_WORK REQUIRED_
Copy all entries without alteration and skip the pictures they hold.

• • • •

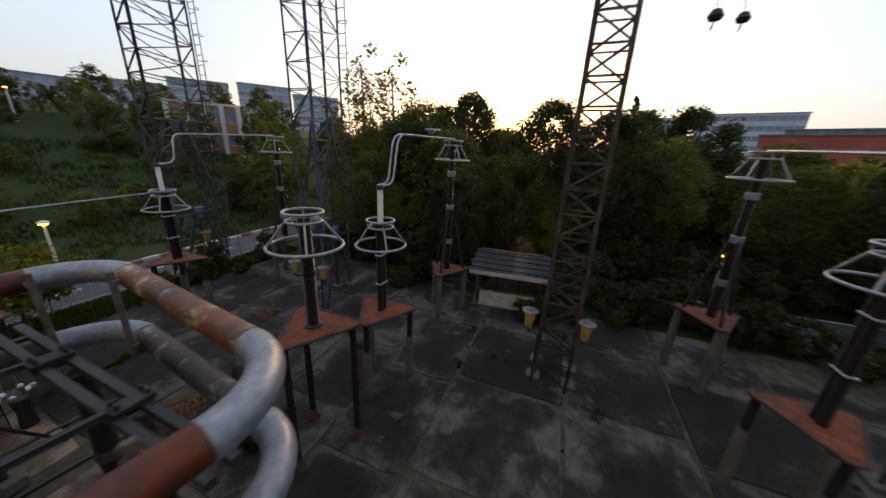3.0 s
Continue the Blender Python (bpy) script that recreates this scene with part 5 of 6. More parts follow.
# ---- things left lying in the yard ----
sc = thing("mesh_screen", pose(-6.6, 4.85, -0.12, 0, 0, 8), "dark wire-mesh screen on a short stand with shiny clamps", "screen")
for s, a in ((-0.5, 18), (0.45, -12)):
    pn = part("mesh_panel", box(bmesh.new(), (0, 0, 0.6), (0.6, 0.012, 0.84)), M_SCREEN, sc, "dark wire mesh panel")
    pn.matrix_basis = pose(s, 0.05, 0, 0, 0, a)
    fr = part("panel_frame", tube(bmesh.new(), [(-0.3, 0, 0.17), (0.3, 0, 0.17), (0.3, 0, 1.03), (-0.3, 0, 1.03)], 0.014, 6, True), M_BLACK, sc)
    fr.matrix_basis = pose(s, 0.05, 0, 0, 0, a)
part("stand", turned([(0.22, 0), (0.16, 0.05), (0.12, 0.5), (0.16, 0.86), (0.1, 0.9)], 12), M_BLACK, sc, smooth=True)
for k in range(6):
    a = k * 1.05
    part("clamp", turned([(0.015, -0.07), (0.055, -0.05), (0.055, 0.05), (0.015, 0.07)], 10, m=Matrix.Translation((0.26 * math.cos(a), 0.16 * math.sin(a), 1.0 + 0.05 * (k % 2))) @ Matrix.Rotation(a, 4, "X")), M_CHROME, sc, "shiny steel clamp", True)
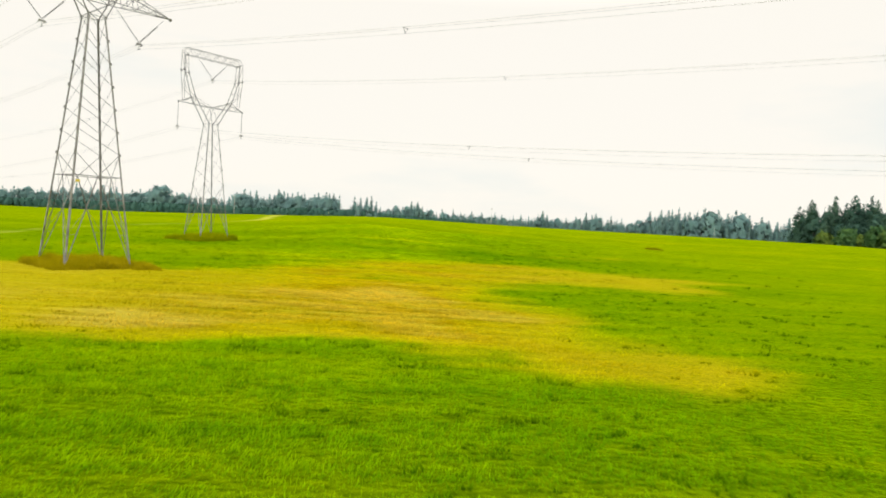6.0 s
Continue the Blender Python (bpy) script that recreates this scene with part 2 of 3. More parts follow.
DARK = make_solid("dark_opening", (0.03, 0.03, 0.03), (0.06, 0.06, 0.06), 1.0, 0.6)
CONCRETE = make_solid("footing_concrete", (0.16, 0.155, 0.14), (0.26, 0.25, 0.23), 2.0, 0.9, relief=0.01)


# ------------------------------------------------------------------ mesh helpers
def thing(name, x, y, z, turn=0.0, label="", category="", group="", kind=""):
    e = new(name)
    e.empty_display_size = 0.5
    e.matrix_world = pose(x, y, z, 0, 0, turn)
    return tagged(e, label, category, group, kind)


def part(name, bm, mat, parent, label="", kind=""):
    me = bpy.data.meshes.new(name)
    bm.to_mesh(me)
    bm.free()
    me.materials.append(mat)
    ob = new(name, me)
    ob.parent = parent
    return tagged(ob, label, kind=kind)


def triangles(name, co, mat):
    """A mesh of loose triangles from an array of n x 3 x 3 corners."""
    n = len(co)
    me = bpy.data.meshes.new(name)
    me.vertices.add(3 * n)
    me.vertices.foreach_set("co", co.reshape(-1).astype(np.float32))
    me.loops.add(3 * n)
    me.loops.foreach_set("vertex_index", np.arange(3 * n, dtype=np.int32))
    me.polygons.add(n)
    me.polygons.foreach_set("loop_start", np.arange(0, 3 * n, 3, dtype=np.int32))
    me.update(calc_edges=True)
    me.materials.append(mat)
    return me


def bar(bm, a, b, w):
    """A straight angle-steel member from a to b: two thin flanges at a right angle."""
    a, b, w = Vector(a), Vector(b), 0.74 * w
    ax = (b - a)
    if ax.length < 1e-4:
        return
    ax.normalize()
    side = ax.cross(Vector((0, 0, 1)))
    if side.length < 0.05:
        side = ax.cross(Vector((1, 0, 0)))
    side.normalize()
    up = side.cross(ax)
    t = w * 0.18
    prof = [(0, 0), (w, 0), (w, t), (t, t), (t, w), (0, w)]
    rings = []
    for p in (a, b):
        rings.append([bm.verts.new(p + side * (x - w * 0.3) + up * (y - w * 0.3)) for x, y in prof])
    for i in range(6):
        bm.faces.new((rings[0][i], rings[0][(i + 1) % 6], rings[1][(i + 1) % 6], rings[1][i]))
    bm.faces.new(rings[0][::-1])
    bm.faces.new(rings[1])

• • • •

_ANSWER TO THE PROBLEM_
3.0 s
Continue the Blender Python (bpy) script that recreates this scene with part 5 of 6. More parts follow.
# ---- things left lying in the yard ----
sc = thing("mesh_screen", pose(-6.6, 4.85, -0.12, 0, 0, 8), "dark wire-mesh screen on a short stand with shiny clamps", "screen")
for s, a in ((-0.5, 18), (0.45, -12)):
    pn = part("mesh_panel", box(bmesh.new(), (0, 0, 0.6), (0.6, 0.012, 0.84)), M_SCREEN, sc, "dark wire mesh panel")
    pn.matrix_basis = pose(s, 0.05, 0, 0, 0, a)
    fr = part("panel_frame", tube(bmesh.new(), [(-0.3, 0, 0.17), (0.3, 0, 0.17), (0.3, 0, 1.03), (-0.3, 0, 1.03)], 0.014, 6, True), M_BLACK, sc)
    fr.matrix_basis = pose(s, 0.05, 0, 0, 0, a)
part("stand", turned([(0.22, 0), (0.16, 0.05), (0.12, 0.5), (0.16, 0.86), (0.1, 0.9)], 12), M_BLACK, sc, smooth=True)
for k in range(6):
    a = k * 1.05
    part("clamp", turned([(0.015, -0.07), (0.055, -0.05), (0.055, 0.05), (0.015, 0.07)], 10, m=Matrix.Translation((0.26 * math.cos(a), 0.16 * math.sin(a), 1.0 + 0.05 * (k % 2))) @ Matrix.Rotation(a, 4, "X")), M_CHROME, sc, "shiny steel clamp", True)
6.0 s
Continue the Blender Python (bpy) script that recreates this scene with part 2 of 3. More parts follow.
DARK = make_solid("dark_opening", (0.03, 0.03, 0.03), (0.06, 0.06, 0.06), 1.0, 0.6)
CONCRETE = make_solid("footing_concrete", (0.16, 0.155, 0.14), (0.26, 0.25, 0.23), 2.0, 0.9, relief=0.01)


# ------------------------------------------------------------------ mesh helpers
def thing(name, x, y, z, turn=0.0, label="", category="", group="", kind=""):
    e = new(name)
    e.empty_display_size = 0.5
    e.matrix_world = pose(x, y, z, 0, 0, turn)
    return tagged(e, label, category, group, kind)


def part(name, bm, mat, parent, label="", kind=""):
    me = bpy.data.meshes.new(name)
    bm.to_mesh(me)
    bm.free()
    me.materials.append(mat)
    ob = new(name, me)
    ob.parent = parent
    return tagged(ob, label, kind=kind)


def triangles(name, co, mat):
    """A mesh of loose triangles from an array of n x 3 x 3 corners."""
    n = len(co)
    me = bpy.data.meshes.new(name)
    me.vertices.add(3 * n)
    me.vertices.foreach_set("co", co.reshape(-1).astype(np.float32))
    me.loops.add(3 * n)
    me.loops.foreach_set("vertex_index", np.arange(3 * n, dtype=np.int32))
    me.polygons.add(n)
    me.polygons.foreach_set("loop_start", np.arange(0, 3 * n, 3, dtype=np.int32))
    me.update(calc_edges=True)
    me.materials.append(mat)
    return me


def bar(bm, a, b, w):
    """A straight angle-steel member from a to b: two thin flanges at a right angle."""
    a, b, w = Vector(a), Vector(b), 0.74 * w
    ax = (b - a)
    if ax.length < 1e-4:
        return
    ax.normalize()
    side = ax.cross(Vector((0, 0, 1)))
    if side.length < 0.05:
        side = ax.cross(Vector((1, 0, 0)))
    side.normalize()
    up = side.cross(ax)
    t = w * 0.18
    prof = [(0, 0), (w, 0), (w, t), (t, t), (t, w), (0, w)]
    rings = []
    for p in (a, b):
        rings.append([bm.verts.new(p + side * (x - w * 0.3) + up * (y - w * 0.3)) for x, y in prof])
    for i in range(6):
        bm.faces.new((rings[0][i], rings[0][(i + 1) % 6], rings[1][(i + 1) % 6], rings[1][i]))
    bm.faces.new(rings[0][::-1])
    bm.faces.new(rings[1])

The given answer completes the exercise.